Tag Archives: Venetian baroque

John Evelyn describes a Venetian opera (1645)

This extract is taken from the diaries of John Evelyn, an Englishman who toured Italy in the middle of the seventeenth century. He describes a visit to a Venetian opera in 1645.

(We went) to the Opera, which are Comedies (& other plays) represented in Recitative Music by the most excellent Musitians vocal & Instrumental, together with variety of seeanes painted & contrived with no lesse art of Perspective, and Machines, for flying in the aire, & other wonderfull motions.

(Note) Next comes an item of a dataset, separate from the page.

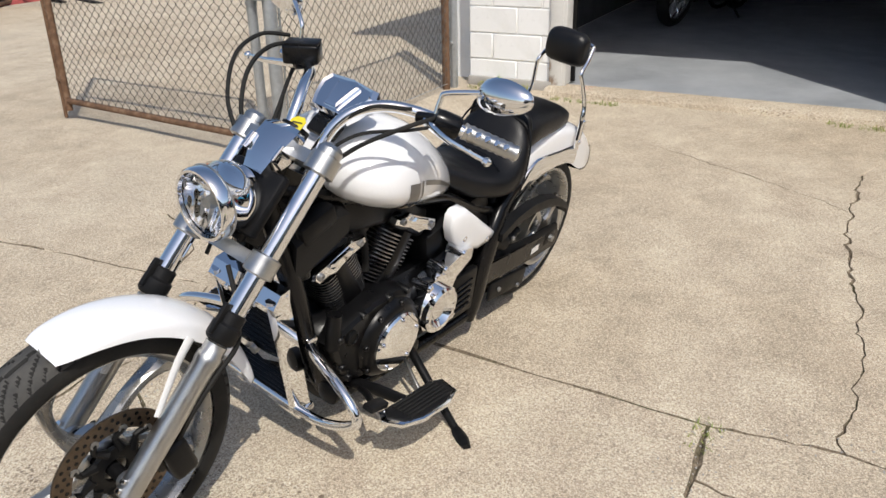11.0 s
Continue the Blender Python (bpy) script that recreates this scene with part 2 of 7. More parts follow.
def make_wood():
    a = Mat("weathered_pine", rough=0.8, spec=0.3)
    g = a.noise(9.0, 6, 0.65, (1.0, 1.0, 0.08))
    c = a.ramp(g, (0.25, (0.10, 0.072, 0.048)), (0.5, (0.22, 0.165, 0.115)), (0.75, (0.34, 0.27, 0.20)))
    tint = a.ramp(a.random(), (0.0, 0.42), (1.0, 0.58))
    a.color(a.mix(0.8, c, tint, "OVERLAY"))
    a.bump(a.noise(40.0, 5, 0.65, (1.0, 1.0, 0.08)), 0.6, 0.003)
    return a.m


def make_block_paint():
    a = Mat("white_block_paint", rough=0.7, spec=0.35)
    c = a.ramp(a.noise(2.5, 6, 0.65), (0.25, (0.74, 0.735, 0.71)), (0.5, (0.85, 0.85, 0.835)), (0.8, (0.88, 0.88, 0.865)))
    dirt = a.ramp(a.noise(14.0, 6, 0.72), (0.60, 0.0), (0.78, 0.55))
    c = a.mix(dirt, c, (0.42, 0.40, 0.36))
    a.color(a.mix(0.25, c, a.ramp(a.random(), (0, 0.40), (1, 0.60)), "OVERLAY"))
    a.bump(a.noise(90.0, 4, 0.7), 0.5, 0.003)
    return a.m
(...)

So taken together it is doubtlesse one of the most magnificent & expensfull diversions the Wit of Men can invent: The historie was Hercules in Lydia, the Seanes chang’d 13 times, The famous voices Anna Rencia, a Roman, & reputed the best treble of Women; but there was an Eunuch, that in my opinion surpass’d her, and a Genoveze that sung an incomparable Base: This held us by the Eyes and Eares til two in the Morning when we went to Chetto de San: Felice, to see the Noblemen & their Ladies at Basset, a Game at Cards which much use, but play not in publique…..

The opera seen by Evelyn was Giovanni Rovetta’s Ercole in Lidia. The music for this opera has not survived.